----- Source excerpt
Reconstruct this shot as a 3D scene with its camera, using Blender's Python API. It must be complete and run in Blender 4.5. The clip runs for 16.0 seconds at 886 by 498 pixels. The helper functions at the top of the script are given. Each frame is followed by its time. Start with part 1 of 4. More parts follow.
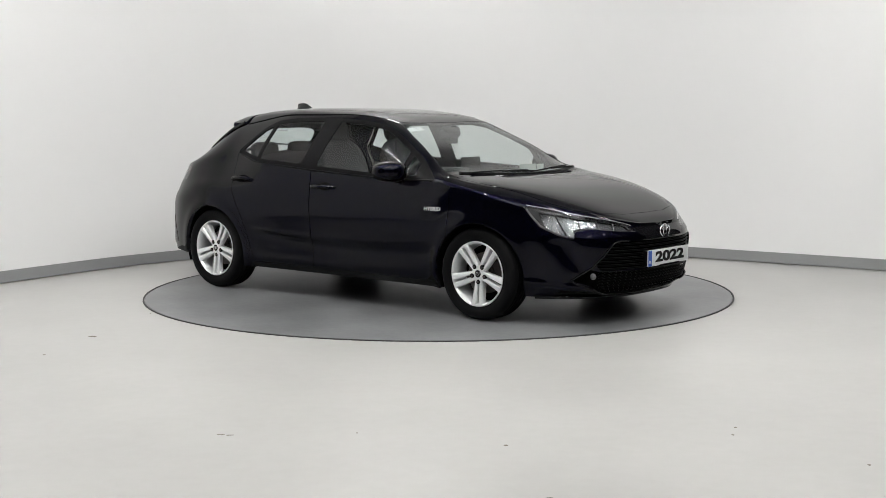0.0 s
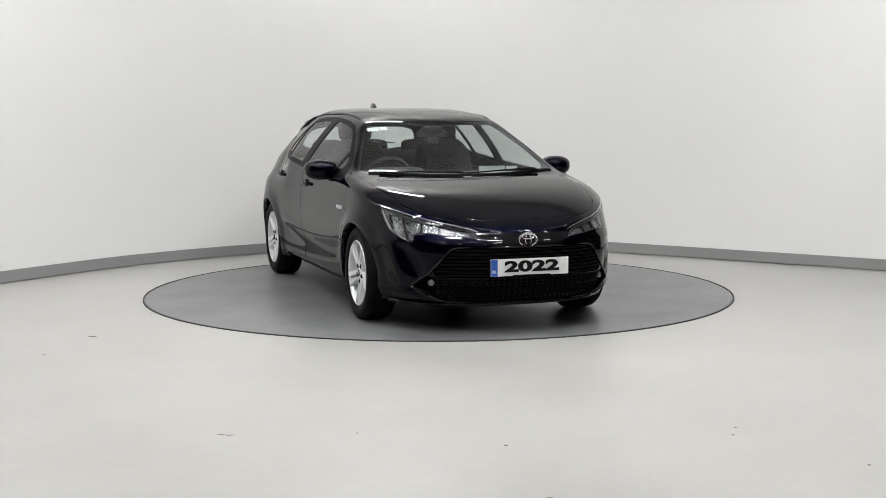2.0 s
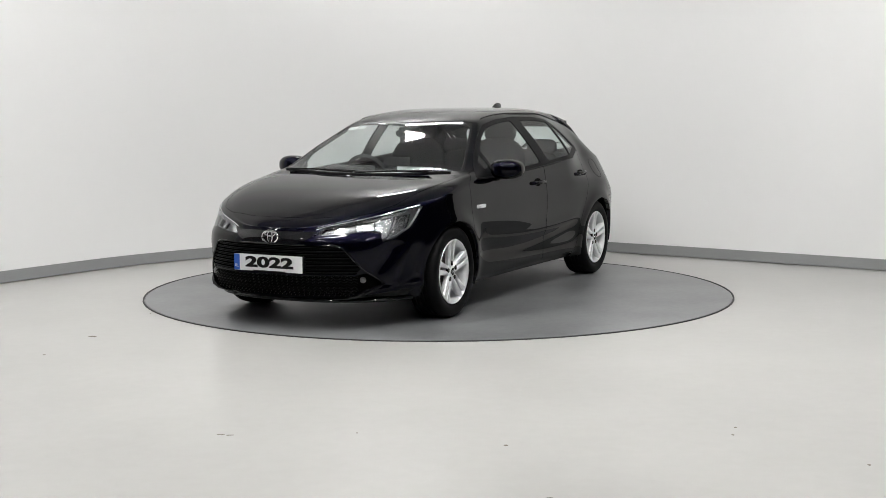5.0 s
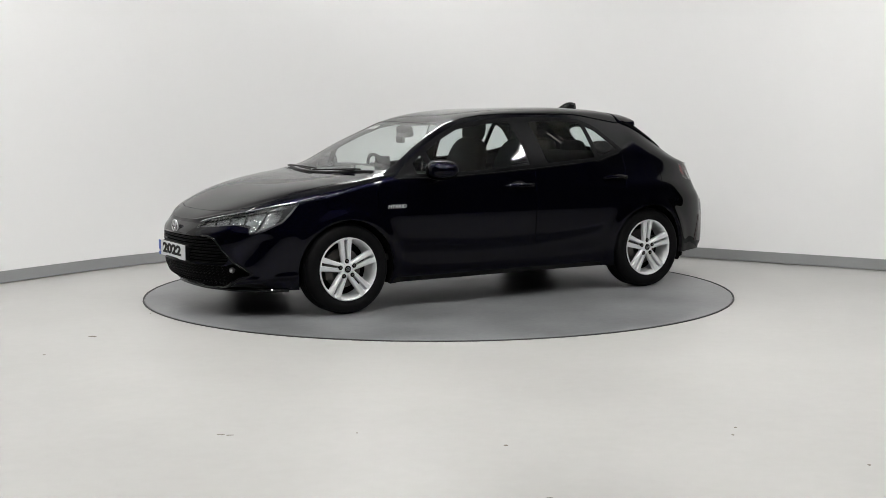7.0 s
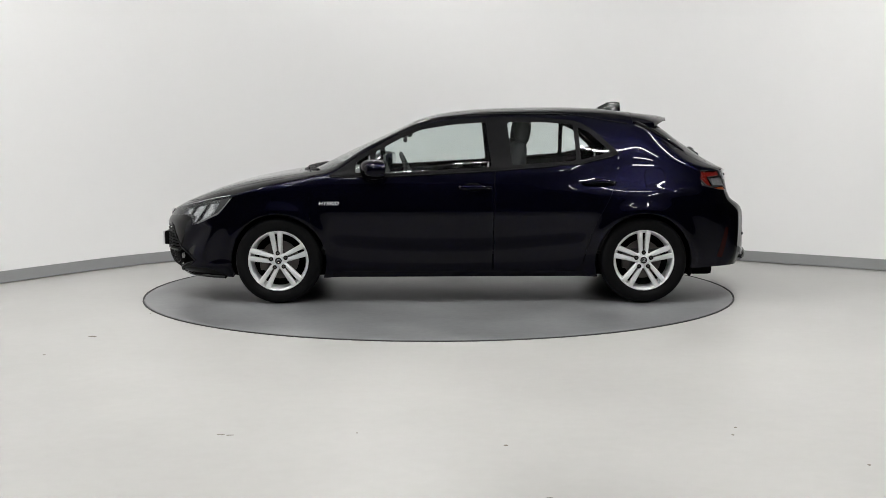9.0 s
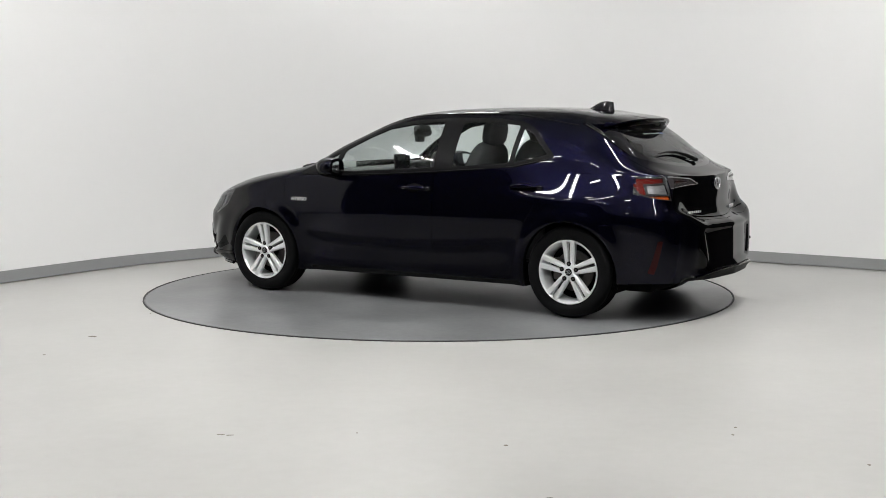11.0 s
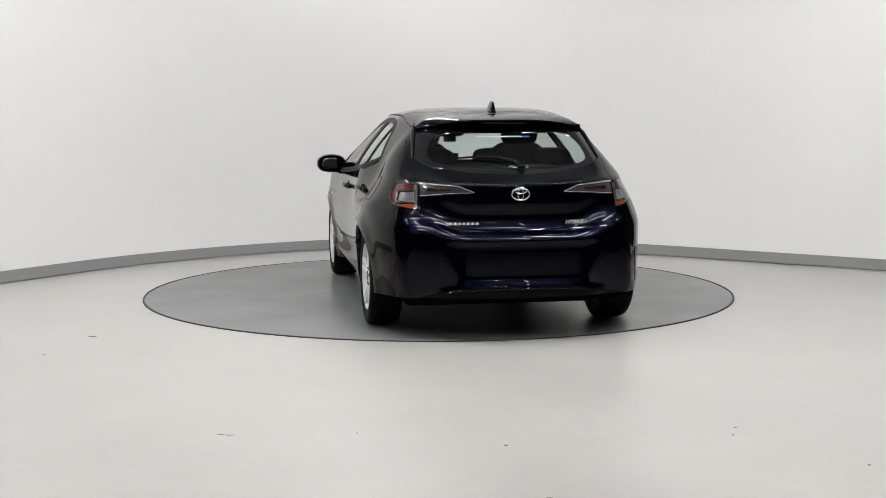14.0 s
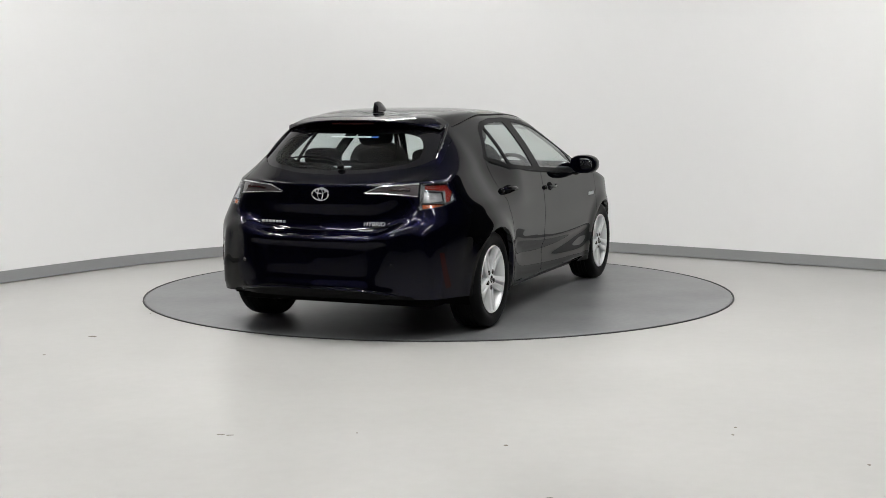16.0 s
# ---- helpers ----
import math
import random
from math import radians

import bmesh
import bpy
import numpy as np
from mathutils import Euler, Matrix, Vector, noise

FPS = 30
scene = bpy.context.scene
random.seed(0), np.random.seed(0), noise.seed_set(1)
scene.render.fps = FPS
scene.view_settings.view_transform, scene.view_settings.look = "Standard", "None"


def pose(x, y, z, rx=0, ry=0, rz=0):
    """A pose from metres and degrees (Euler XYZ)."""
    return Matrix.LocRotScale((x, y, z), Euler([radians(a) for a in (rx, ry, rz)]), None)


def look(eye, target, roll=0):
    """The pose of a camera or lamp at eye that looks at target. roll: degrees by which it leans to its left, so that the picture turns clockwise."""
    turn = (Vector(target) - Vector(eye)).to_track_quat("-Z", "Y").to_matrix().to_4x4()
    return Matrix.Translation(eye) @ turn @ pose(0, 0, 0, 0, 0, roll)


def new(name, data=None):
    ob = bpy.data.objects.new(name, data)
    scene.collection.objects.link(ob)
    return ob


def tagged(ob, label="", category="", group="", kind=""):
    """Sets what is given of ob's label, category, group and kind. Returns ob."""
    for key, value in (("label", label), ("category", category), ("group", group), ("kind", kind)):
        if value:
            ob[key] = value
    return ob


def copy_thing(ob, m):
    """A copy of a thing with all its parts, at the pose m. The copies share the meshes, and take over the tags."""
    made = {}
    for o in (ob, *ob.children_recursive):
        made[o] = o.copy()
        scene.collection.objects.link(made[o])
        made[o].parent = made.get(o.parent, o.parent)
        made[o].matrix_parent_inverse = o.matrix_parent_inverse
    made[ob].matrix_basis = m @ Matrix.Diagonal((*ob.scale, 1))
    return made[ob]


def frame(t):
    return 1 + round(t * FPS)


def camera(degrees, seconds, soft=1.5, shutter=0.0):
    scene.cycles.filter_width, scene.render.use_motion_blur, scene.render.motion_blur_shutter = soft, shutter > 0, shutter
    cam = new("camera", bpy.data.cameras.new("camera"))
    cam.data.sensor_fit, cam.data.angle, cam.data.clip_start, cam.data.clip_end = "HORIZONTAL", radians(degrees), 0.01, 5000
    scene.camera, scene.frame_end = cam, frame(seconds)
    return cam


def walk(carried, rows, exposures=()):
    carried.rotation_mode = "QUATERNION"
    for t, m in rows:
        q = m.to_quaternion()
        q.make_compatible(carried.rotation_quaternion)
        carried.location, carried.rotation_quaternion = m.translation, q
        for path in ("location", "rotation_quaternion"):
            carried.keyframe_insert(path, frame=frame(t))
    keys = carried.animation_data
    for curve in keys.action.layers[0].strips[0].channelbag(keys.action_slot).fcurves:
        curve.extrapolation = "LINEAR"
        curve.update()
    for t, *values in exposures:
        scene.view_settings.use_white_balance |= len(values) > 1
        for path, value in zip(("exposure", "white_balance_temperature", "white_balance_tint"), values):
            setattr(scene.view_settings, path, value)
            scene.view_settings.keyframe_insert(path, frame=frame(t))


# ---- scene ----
----------
■ **Your objective**:
Set every line down exactly as written, leaving each picture out.

■ **Exercise response**:
Reconstruct this shot as a 3D scene with its camera, using Blender's Python API. It must be complete and run in Blender 4.5. The clip runs for 16.0 seconds at 886 by 498 pixels. The helper functions at the top of the script are given. Each frame is followed by its time. Start with part 1 of 4. More parts follow.
0.0 s
2.0 s
5.0 s
7.0 s
9.0 s
11.0 s
14.0 s
16.0 s
# ---- helpers ----
import math
import random
from math import radians

import bmesh
import bpy
import numpy as np
from mathutils import Euler, Matrix, Vector, noise

FPS = 30
scene = bpy.context.scene
random.seed(0), np.random.seed(0), noise.seed_set(1)
scene.render.fps = FPS
scene.view_settings.view_transform, scene.view_settings.look = "Standard", "None"


def pose(x, y, z, rx=0, ry=0, rz=0):
    """A pose from metres and degrees (Euler XYZ)."""
    return Matrix.LocRotScale((x, y, z), Euler([radians(a) for a in (rx, ry, rz)]), None)


def look(eye, target, roll=0):
    """The pose of a camera or lamp at eye that looks at target. roll: degrees by which it leans to its left, so that the picture turns clockwise."""
    turn = (Vector(target) - Vector(eye)).to_track_quat("-Z", "Y").to_matrix().to_4x4()
    return Matrix.Translation(eye) @ turn @ pose(0, 0, 0, 0, 0, roll)


def new(name, data=None):
    ob = bpy.data.objects.new(name, data)
    scene.collection.objects.link(ob)
    return ob


def tagged(ob, label="", category="", group="", kind=""):
    """Sets what is given of ob's label, category, group and kind. Returns ob."""
    for key, value in (("label", label), ("category", category), ("group", group), ("kind", kind)):
        if value:
            ob[key] = value
    return ob


def copy_thing(ob, m):
    """A copy of a thing with all its parts, at the pose m. The copies share the meshes, and take over the tags."""
    made = {}
    for o in (ob, *ob.children_recursive):
        made[o] = o.copy()
        scene.collection.objects.link(made[o])
        made[o].parent = made.get(o.parent, o.parent)
        made[o].matrix_parent_inverse = o.matrix_parent_inverse
    made[ob].matrix_basis = m @ Matrix.Diagonal((*ob.scale, 1))
    return made[ob]


def frame(t):
    return 1 + round(t * FPS)


def camera(degrees, seconds, soft=1.5, shutter=0.0):
    scene.cycles.filter_width, scene.render.use_motion_blur, scene.render.motion_blur_shutter = soft, shutter > 0, shutter
    cam = new("camera", bpy.data.cameras.new("camera"))
    cam.data.sensor_fit, cam.data.angle, cam.data.clip_start, cam.data.clip_end = "HORIZONTAL", radians(degrees), 0.01, 5000
    scene.camera, scene.frame_end = cam, frame(seconds)
    return cam


def walk(carried, rows, exposures=()):
    carried.rotation_mode = "QUATERNION"
    for t, m in rows:
        q = m.to_quaternion()
        q.make_compatible(carried.rotation_quaternion)
        carried.location, carried.rotation_quaternion = m.translation, q
        for path in ("location", "rotation_quaternion"):
            carried.keyframe_insert(path, frame=frame(t))
    keys = carried.animation_data
    for curve in keys.action.layers[0].strips[0].channelbag(keys.action_slot).fcurves:
        curve.extrapolation = "LINEAR"
        curve.update()
    for t, *values in exposures:
        scene.view_settings.use_white_balance |= len(values) > 1
        for path, value in zip(("exposure", "white_balance_temperature", "white_balance_tint"), values):
            setattr(scene.view_settings, path, value)
            scene.view_settings.keyframe_insert(path, frame=frame(t))


# ---- scene ----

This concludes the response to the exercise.